>> start Data extract

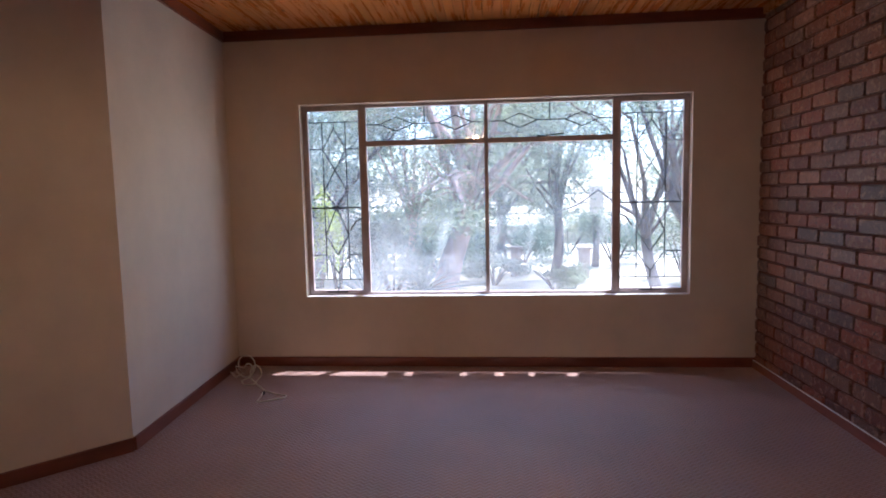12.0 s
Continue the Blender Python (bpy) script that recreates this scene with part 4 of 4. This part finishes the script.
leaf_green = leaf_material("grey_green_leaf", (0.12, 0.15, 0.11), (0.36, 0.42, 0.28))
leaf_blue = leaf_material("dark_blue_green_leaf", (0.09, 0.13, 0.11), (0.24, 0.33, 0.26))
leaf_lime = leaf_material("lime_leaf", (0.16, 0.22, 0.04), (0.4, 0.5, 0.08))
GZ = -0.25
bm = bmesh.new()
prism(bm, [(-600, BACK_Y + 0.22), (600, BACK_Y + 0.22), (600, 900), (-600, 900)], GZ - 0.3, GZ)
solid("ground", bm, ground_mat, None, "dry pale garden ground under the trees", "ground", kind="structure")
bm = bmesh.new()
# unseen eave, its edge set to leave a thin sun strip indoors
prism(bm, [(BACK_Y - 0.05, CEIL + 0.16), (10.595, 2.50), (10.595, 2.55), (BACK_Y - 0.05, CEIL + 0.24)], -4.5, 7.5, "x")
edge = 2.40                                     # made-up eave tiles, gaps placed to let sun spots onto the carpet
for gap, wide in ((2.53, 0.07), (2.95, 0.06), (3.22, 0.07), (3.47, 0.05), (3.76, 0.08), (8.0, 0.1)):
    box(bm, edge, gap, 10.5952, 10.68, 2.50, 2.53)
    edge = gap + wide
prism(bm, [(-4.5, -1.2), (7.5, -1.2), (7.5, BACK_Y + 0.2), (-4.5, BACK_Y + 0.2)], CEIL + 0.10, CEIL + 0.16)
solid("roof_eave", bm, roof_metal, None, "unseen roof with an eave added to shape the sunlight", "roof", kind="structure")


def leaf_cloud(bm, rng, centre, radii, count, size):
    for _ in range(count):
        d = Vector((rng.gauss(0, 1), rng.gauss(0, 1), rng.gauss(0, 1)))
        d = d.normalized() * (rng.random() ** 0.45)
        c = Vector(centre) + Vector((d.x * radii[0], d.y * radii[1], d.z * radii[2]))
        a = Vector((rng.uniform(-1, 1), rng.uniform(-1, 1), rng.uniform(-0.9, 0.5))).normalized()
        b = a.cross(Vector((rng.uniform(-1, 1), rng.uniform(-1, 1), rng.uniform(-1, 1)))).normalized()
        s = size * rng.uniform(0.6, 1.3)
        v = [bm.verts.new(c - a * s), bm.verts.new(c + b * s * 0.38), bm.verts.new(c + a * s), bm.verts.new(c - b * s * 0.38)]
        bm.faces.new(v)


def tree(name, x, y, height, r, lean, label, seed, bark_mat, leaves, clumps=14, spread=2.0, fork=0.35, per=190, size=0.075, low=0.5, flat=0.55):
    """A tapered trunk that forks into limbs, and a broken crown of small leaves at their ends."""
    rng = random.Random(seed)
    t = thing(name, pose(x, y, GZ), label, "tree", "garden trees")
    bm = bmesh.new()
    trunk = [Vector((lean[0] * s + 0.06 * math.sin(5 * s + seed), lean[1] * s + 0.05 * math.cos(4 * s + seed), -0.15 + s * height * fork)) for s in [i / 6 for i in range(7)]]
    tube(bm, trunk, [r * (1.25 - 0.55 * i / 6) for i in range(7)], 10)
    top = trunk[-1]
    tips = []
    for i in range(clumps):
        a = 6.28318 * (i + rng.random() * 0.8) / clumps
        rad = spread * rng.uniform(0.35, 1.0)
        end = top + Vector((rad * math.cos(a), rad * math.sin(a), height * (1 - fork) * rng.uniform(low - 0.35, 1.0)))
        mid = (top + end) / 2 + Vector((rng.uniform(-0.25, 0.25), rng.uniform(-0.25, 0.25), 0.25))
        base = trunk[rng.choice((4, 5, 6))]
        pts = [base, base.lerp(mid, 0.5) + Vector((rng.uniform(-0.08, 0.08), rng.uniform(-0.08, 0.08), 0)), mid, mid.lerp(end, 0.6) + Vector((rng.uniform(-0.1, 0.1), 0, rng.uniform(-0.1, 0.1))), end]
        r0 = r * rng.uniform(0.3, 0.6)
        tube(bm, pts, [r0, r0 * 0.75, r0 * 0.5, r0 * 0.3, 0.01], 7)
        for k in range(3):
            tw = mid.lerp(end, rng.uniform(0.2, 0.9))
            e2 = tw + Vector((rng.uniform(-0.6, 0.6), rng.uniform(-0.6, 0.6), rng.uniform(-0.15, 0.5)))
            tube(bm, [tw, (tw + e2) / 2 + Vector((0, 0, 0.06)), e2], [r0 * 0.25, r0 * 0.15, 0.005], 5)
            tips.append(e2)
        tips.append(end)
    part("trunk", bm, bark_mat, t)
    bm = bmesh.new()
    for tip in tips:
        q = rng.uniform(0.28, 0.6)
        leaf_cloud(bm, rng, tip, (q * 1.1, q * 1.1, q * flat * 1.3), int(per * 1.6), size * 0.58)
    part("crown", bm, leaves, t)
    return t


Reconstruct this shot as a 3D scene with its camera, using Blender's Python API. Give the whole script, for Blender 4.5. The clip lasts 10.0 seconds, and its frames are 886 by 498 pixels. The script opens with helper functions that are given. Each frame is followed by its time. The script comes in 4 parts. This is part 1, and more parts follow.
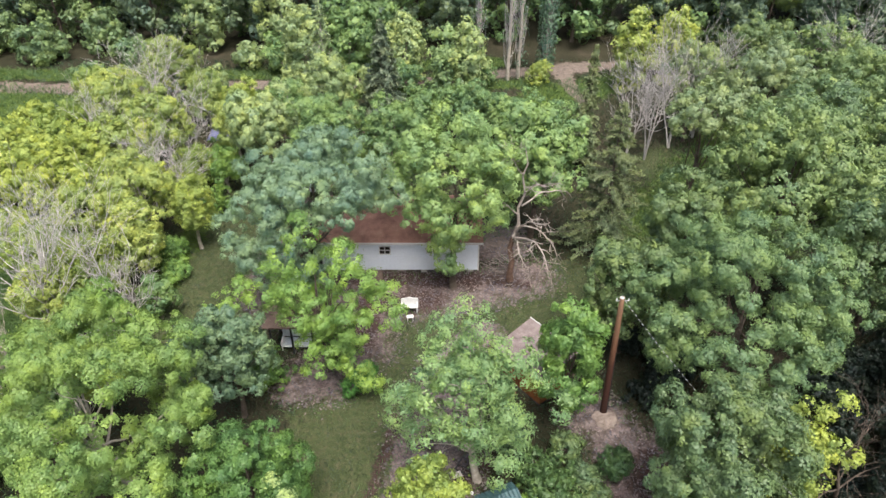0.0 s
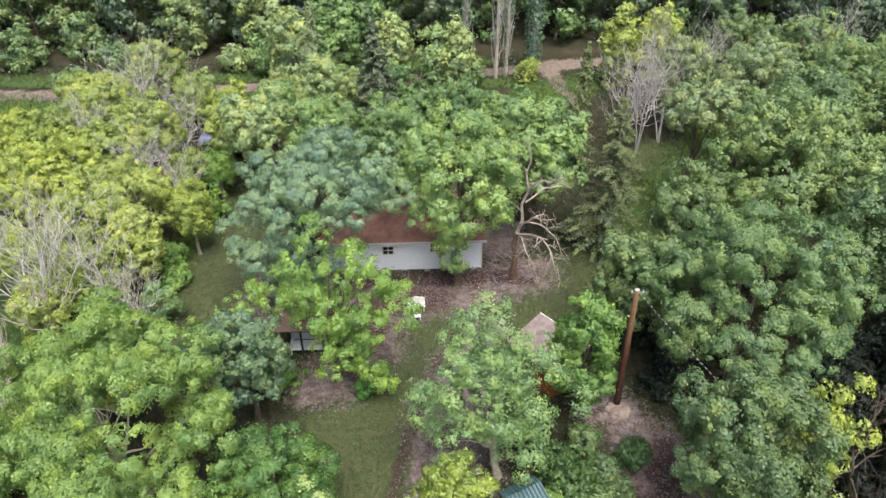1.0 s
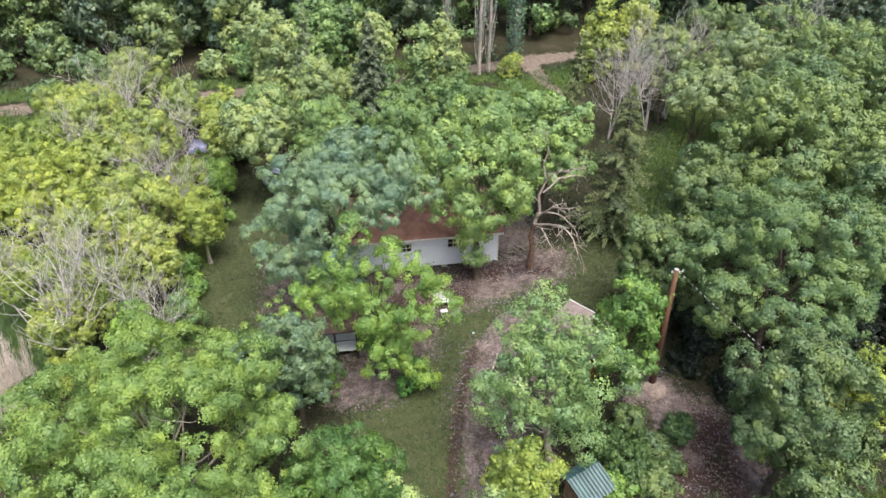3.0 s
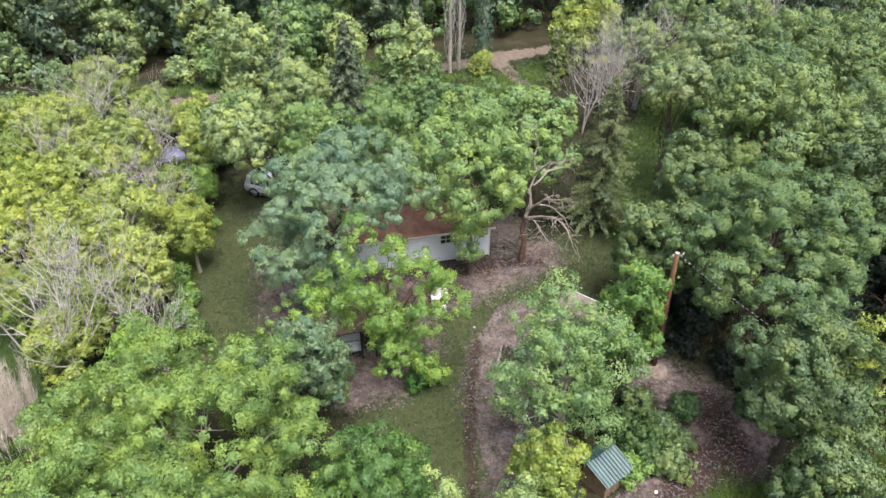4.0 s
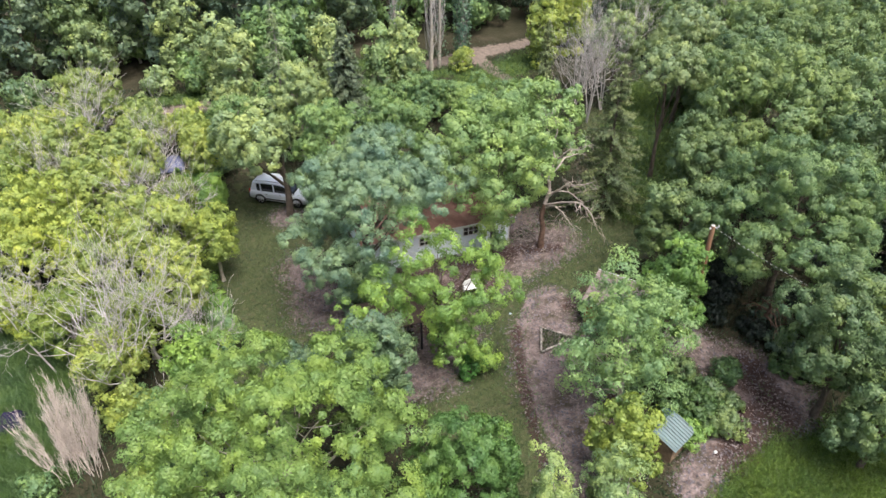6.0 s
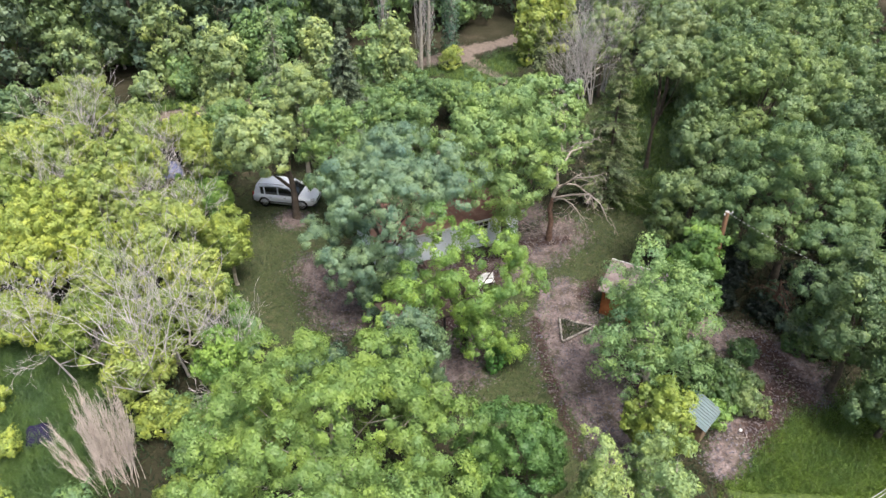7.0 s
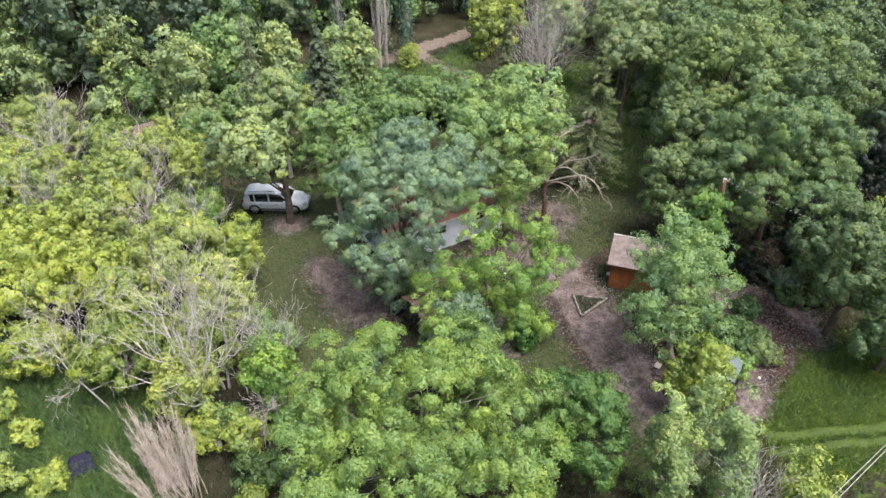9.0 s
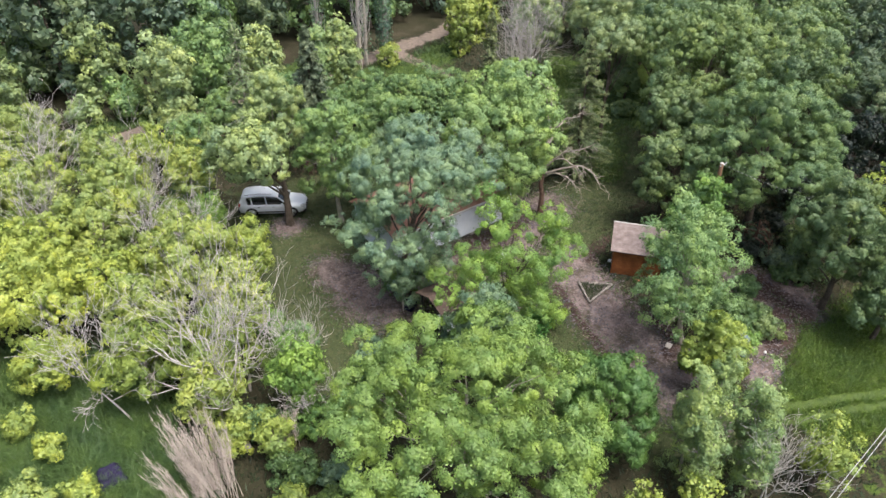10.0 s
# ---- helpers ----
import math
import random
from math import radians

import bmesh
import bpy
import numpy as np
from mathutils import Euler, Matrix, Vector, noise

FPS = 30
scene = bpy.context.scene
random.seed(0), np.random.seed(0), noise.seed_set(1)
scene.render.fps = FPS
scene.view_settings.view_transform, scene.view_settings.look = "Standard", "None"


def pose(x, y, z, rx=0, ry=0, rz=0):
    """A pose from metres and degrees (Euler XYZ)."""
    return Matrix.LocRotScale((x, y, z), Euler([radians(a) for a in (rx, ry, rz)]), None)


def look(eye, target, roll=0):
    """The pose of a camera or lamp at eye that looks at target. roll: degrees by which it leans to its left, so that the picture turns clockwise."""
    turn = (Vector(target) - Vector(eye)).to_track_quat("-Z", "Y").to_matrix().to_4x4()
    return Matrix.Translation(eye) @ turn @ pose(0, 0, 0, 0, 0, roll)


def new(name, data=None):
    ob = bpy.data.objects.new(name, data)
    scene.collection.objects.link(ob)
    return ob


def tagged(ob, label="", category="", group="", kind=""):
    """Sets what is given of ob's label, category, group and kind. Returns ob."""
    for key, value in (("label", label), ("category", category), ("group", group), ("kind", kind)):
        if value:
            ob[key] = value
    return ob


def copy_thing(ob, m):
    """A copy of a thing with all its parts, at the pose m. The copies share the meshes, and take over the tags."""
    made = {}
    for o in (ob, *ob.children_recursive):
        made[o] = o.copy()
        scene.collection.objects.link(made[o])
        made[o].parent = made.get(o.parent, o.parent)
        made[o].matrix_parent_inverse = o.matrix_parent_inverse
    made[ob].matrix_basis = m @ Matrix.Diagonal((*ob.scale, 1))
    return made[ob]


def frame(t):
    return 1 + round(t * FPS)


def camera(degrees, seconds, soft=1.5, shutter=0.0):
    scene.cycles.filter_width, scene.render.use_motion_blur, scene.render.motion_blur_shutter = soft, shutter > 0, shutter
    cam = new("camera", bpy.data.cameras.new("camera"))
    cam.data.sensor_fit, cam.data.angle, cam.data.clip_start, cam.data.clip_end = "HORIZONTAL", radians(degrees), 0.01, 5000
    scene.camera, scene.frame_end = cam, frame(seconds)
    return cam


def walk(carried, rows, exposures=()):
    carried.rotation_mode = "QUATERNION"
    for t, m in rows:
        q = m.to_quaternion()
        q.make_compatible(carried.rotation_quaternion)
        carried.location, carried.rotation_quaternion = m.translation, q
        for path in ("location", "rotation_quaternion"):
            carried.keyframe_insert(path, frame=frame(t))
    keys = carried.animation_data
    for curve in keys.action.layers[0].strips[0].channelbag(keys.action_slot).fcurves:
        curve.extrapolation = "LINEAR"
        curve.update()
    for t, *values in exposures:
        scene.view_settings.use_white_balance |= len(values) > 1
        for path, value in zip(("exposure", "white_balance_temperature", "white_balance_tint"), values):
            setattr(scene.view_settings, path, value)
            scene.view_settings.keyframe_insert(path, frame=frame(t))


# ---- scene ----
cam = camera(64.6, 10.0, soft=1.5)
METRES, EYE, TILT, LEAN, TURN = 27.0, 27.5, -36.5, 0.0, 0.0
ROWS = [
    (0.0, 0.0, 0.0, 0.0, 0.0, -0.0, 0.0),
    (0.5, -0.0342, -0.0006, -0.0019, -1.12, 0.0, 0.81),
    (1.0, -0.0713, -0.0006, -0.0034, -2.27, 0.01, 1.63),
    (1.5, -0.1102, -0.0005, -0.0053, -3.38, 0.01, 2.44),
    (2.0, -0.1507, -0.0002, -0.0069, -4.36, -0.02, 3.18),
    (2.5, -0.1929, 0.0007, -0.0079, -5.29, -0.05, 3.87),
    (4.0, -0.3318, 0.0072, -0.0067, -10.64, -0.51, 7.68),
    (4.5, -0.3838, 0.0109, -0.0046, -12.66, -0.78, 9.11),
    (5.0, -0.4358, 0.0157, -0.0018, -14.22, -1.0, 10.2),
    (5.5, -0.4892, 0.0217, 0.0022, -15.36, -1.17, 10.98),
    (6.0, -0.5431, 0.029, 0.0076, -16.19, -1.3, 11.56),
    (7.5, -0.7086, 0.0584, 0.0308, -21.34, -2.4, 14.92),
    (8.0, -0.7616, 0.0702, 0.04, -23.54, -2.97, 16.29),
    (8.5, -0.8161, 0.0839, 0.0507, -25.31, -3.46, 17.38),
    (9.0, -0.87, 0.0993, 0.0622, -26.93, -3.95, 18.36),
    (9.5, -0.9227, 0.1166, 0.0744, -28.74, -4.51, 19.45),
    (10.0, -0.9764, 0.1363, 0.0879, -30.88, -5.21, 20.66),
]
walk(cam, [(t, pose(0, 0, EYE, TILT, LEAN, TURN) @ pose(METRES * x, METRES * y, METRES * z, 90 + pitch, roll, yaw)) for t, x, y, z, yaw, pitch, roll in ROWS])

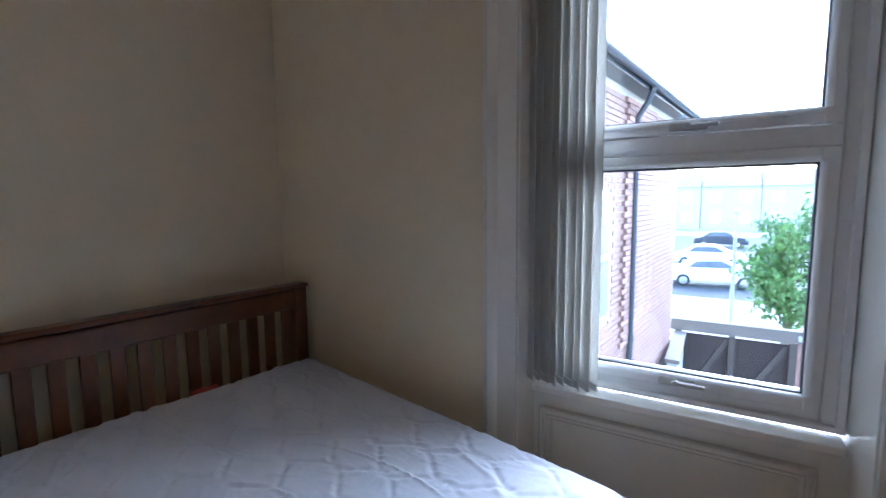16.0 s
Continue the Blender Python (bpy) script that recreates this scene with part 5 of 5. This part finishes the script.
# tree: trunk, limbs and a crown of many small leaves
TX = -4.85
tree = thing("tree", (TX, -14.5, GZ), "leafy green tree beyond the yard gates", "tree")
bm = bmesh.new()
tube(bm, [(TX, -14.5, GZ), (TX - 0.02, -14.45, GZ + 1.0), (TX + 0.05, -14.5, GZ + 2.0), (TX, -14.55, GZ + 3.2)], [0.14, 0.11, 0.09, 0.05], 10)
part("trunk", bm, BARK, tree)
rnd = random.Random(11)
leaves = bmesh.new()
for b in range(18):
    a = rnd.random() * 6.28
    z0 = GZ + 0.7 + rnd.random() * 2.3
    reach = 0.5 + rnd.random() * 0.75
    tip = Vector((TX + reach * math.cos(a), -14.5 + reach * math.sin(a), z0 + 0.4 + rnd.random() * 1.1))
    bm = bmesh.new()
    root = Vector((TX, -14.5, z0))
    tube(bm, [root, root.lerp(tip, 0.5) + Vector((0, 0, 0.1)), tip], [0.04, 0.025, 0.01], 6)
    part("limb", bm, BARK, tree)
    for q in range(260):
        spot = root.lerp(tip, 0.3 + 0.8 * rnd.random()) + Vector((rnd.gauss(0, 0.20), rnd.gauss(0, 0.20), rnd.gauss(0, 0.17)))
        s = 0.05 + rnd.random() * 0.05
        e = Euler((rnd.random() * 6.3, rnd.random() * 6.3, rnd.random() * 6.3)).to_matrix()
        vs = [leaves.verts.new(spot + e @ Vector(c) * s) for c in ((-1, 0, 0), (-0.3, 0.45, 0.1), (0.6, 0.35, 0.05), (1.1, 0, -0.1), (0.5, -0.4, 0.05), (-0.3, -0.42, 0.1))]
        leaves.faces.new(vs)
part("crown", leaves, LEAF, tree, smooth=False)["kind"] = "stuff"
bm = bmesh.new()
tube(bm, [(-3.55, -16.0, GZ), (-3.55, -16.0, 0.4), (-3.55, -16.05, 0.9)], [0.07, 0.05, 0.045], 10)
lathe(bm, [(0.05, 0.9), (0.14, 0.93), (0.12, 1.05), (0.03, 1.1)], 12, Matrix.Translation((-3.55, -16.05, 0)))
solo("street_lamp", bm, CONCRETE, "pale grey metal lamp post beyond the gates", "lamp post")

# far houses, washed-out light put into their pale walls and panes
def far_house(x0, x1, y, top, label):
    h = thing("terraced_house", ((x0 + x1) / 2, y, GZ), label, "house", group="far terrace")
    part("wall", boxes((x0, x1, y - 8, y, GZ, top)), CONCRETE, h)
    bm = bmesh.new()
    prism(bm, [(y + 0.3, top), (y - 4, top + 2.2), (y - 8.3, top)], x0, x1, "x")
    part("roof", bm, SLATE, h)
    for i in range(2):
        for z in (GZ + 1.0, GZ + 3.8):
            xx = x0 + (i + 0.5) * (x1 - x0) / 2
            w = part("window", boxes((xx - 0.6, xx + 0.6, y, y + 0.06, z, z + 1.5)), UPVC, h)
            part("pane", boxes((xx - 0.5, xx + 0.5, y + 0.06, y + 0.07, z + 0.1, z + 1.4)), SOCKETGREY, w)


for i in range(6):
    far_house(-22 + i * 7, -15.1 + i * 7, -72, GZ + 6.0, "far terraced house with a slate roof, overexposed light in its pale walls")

>> end Data extract

To do
State the number of lines in the records that contain the string "collection", and nothing more.

Result of this task
2